**Stated exercise:** Images are not part of the copy; write out the rest of the data exactly as given.

___

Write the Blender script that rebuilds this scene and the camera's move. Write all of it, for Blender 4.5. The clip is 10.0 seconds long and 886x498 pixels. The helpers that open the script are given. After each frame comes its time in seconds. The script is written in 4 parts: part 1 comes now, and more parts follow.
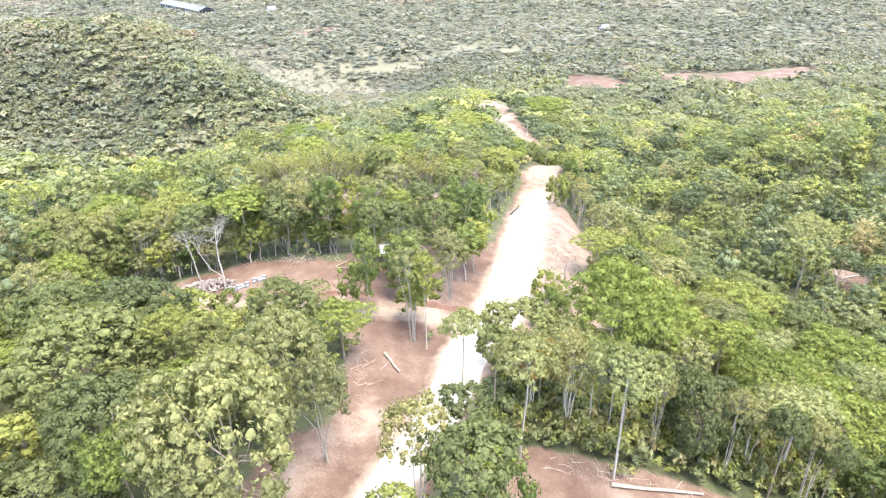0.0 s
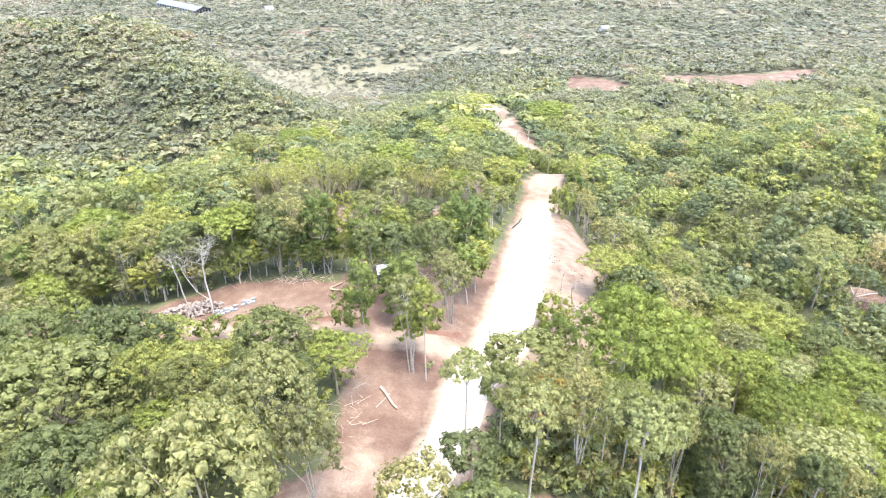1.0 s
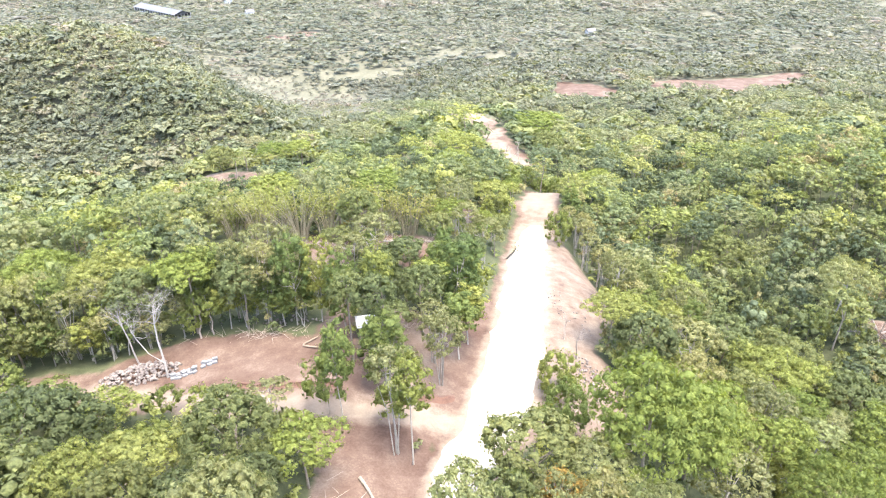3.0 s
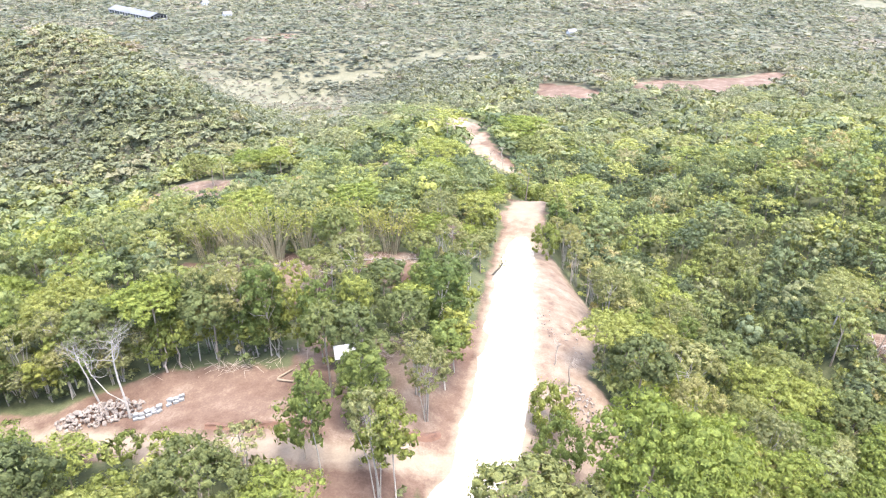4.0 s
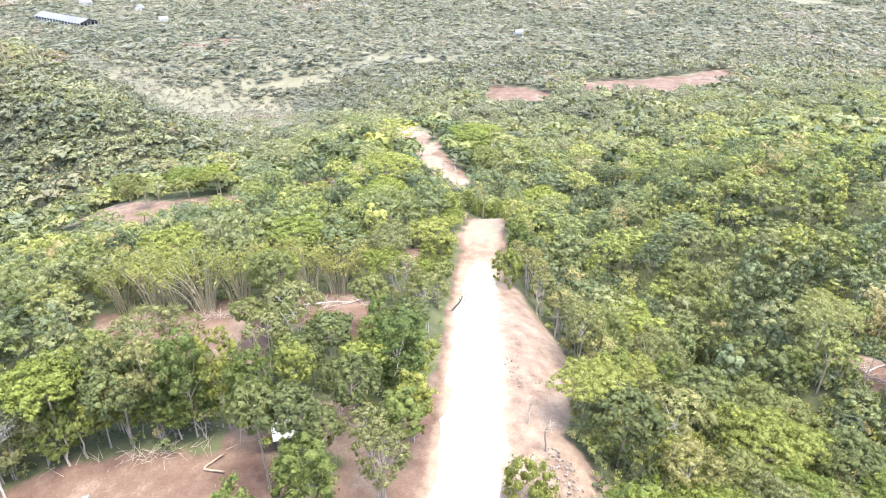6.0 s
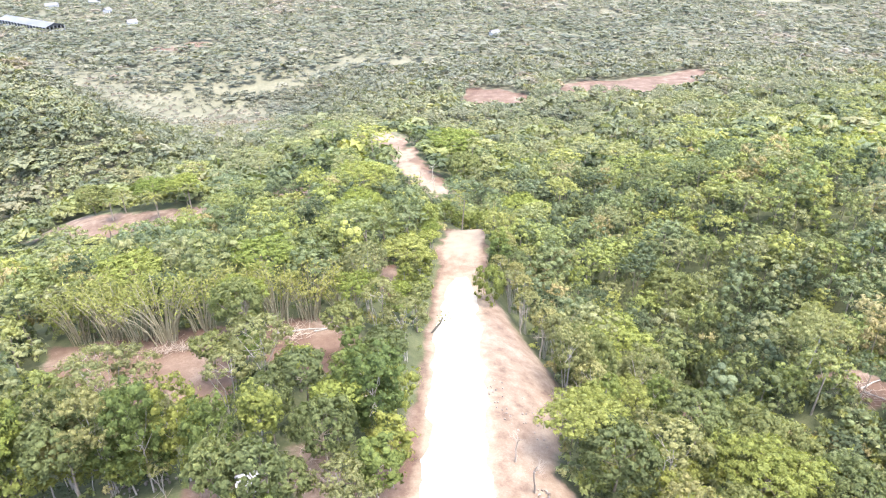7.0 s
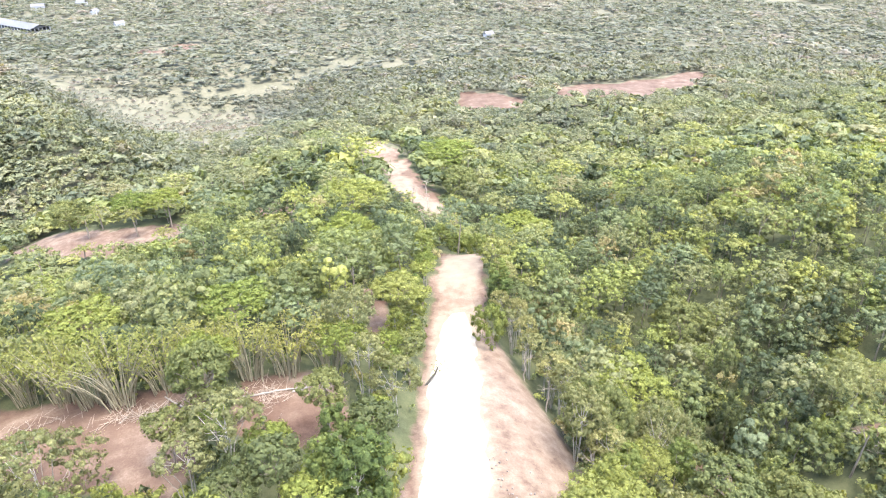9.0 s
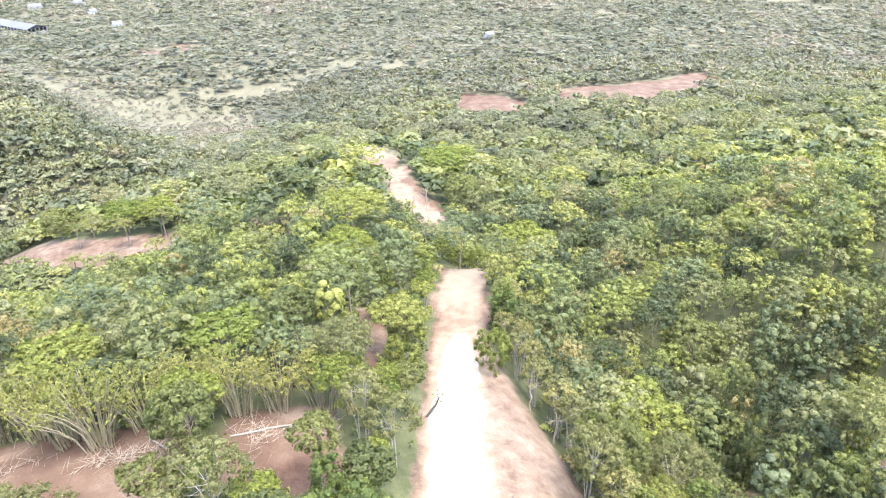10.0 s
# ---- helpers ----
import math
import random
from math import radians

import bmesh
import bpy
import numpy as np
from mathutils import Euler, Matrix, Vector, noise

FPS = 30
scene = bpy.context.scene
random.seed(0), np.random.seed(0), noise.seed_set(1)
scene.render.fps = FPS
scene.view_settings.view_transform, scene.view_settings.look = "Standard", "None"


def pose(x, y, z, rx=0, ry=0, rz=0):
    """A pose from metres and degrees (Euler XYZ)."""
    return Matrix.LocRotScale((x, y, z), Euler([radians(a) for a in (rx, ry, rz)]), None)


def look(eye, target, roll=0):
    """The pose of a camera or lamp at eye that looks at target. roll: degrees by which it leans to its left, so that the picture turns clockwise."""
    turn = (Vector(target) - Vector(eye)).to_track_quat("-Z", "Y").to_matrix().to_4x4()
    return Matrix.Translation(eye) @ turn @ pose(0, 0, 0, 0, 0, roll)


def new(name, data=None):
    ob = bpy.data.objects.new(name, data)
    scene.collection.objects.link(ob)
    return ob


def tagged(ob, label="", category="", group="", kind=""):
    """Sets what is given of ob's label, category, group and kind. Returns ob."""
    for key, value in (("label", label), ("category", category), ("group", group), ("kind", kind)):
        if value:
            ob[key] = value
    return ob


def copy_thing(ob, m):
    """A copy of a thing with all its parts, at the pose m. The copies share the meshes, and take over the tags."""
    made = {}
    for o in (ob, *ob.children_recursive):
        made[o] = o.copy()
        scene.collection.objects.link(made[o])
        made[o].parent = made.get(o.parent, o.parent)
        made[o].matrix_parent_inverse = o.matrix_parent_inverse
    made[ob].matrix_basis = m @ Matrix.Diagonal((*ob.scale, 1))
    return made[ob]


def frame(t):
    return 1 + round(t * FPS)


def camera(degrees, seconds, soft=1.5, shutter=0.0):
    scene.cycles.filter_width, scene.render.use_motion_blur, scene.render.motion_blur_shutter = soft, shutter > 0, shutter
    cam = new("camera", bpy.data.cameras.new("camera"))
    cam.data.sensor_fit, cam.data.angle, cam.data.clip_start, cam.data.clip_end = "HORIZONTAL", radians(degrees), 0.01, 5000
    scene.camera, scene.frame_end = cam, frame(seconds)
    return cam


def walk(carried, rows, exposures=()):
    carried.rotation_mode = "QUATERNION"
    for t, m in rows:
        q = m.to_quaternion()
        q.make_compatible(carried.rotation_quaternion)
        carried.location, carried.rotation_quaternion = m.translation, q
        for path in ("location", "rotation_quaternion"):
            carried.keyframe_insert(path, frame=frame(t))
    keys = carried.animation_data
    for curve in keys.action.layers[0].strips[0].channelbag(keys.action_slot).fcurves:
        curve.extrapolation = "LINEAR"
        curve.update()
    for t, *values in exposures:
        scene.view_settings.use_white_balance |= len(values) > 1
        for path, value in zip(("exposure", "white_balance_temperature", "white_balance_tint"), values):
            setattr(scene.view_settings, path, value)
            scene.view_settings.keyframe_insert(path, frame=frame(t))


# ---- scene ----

___

**Final answer:**
Write the Blender script that rebuilds this scene and the camera's move. Write all of it, for Blender 4.5. The clip is 10.0 seconds long and 886x498 pixels. The helpers that open the script are given. After each frame comes its time in seconds. The script is written in 4 parts: part 1 comes now, and more parts follow.
0.0 s
1.0 s
3.0 s
4.0 s
6.0 s
7.0 s
9.0 s
10.0 s
# ---- helpers ----
import math
import random
from math import radians

import bmesh
import bpy
import numpy as np
from mathutils import Euler, Matrix, Vector, noise

FPS = 30
scene = bpy.context.scene
random.seed(0), np.random.seed(0), noise.seed_set(1)
scene.render.fps = FPS
scene.view_settings.view_transform, scene.view_settings.look = "Standard", "None"


def pose(x, y, z, rx=0, ry=0, rz=0):
    """A pose from metres and degrees (Euler XYZ)."""
    return Matrix.LocRotScale((x, y, z), Euler([radians(a) for a in (rx, ry, rz)]), None)


def look(eye, target, roll=0):
    """The pose of a camera or lamp at eye that looks at target. roll: degrees by which it leans to its left, so that the picture turns clockwise."""
    turn = (Vector(target) - Vector(eye)).to_track_quat("-Z", "Y").to_matrix().to_4x4()
    return Matrix.Translation(eye) @ turn @ pose(0, 0, 0, 0, 0, roll)


def new(name, data=None):
    ob = bpy.data.objects.new(name, data)
    scene.collection.objects.link(ob)
    return ob


def tagged(ob, label="", category="", group="", kind=""):
    """Sets what is given of ob's label, category, group and kind. Returns ob."""
    for key, value in (("label", label), ("category", category), ("group", group), ("kind", kind)):
        if value:
            ob[key] = value
    return ob


def copy_thing(ob, m):
    """A copy of a thing with all its parts, at the pose m. The copies share the meshes, and take over the tags."""
    made = {}
    for o in (ob, *ob.children_recursive):
        made[o] = o.copy()
        scene.collection.objects.link(made[o])
        made[o].parent = made.get(o.parent, o.parent)
        made[o].matrix_parent_inverse = o.matrix_parent_inverse
    made[ob].matrix_basis = m @ Matrix.Diagonal((*ob.scale, 1))
    return made[ob]


def frame(t):
    return 1 + round(t * FPS)


def camera(degrees, seconds, soft=1.5, shutter=0.0):
    scene.cycles.filter_width, scene.render.use_motion_blur, scene.render.motion_blur_shutter = soft, shutter > 0, shutter
    cam = new("camera", bpy.data.cameras.new("camera"))
    cam.data.sensor_fit, cam.data.angle, cam.data.clip_start, cam.data.clip_end = "HORIZONTAL", radians(degrees), 0.01, 5000
    scene.camera, scene.frame_end = cam, frame(seconds)
    return cam


def walk(carried, rows, exposures=()):
    carried.rotation_mode = "QUATERNION"
    for t, m in rows:
        q = m.to_quaternion()
        q.make_compatible(carried.rotation_quaternion)
        carried.location, carried.rotation_quaternion = m.translation, q
        for path in ("location", "rotation_quaternion"):
            carried.keyframe_insert(path, frame=frame(t))
    keys = carried.animation_data
    for curve in keys.action.layers[0].strips[0].channelbag(keys.action_slot).fcurves:
        curve.extrapolation = "LINEAR"
        curve.update()
    for t, *values in exposures:
        scene.view_settings.use_white_balance |= len(values) > 1
        for path, value in zip(("exposure", "white_balance_temperature", "white_balance_tint"), values):
            setattr(scene.view_settings, path, value)
            scene.view_settings.keyframe_insert(path, frame=frame(t))


# ---- scene ----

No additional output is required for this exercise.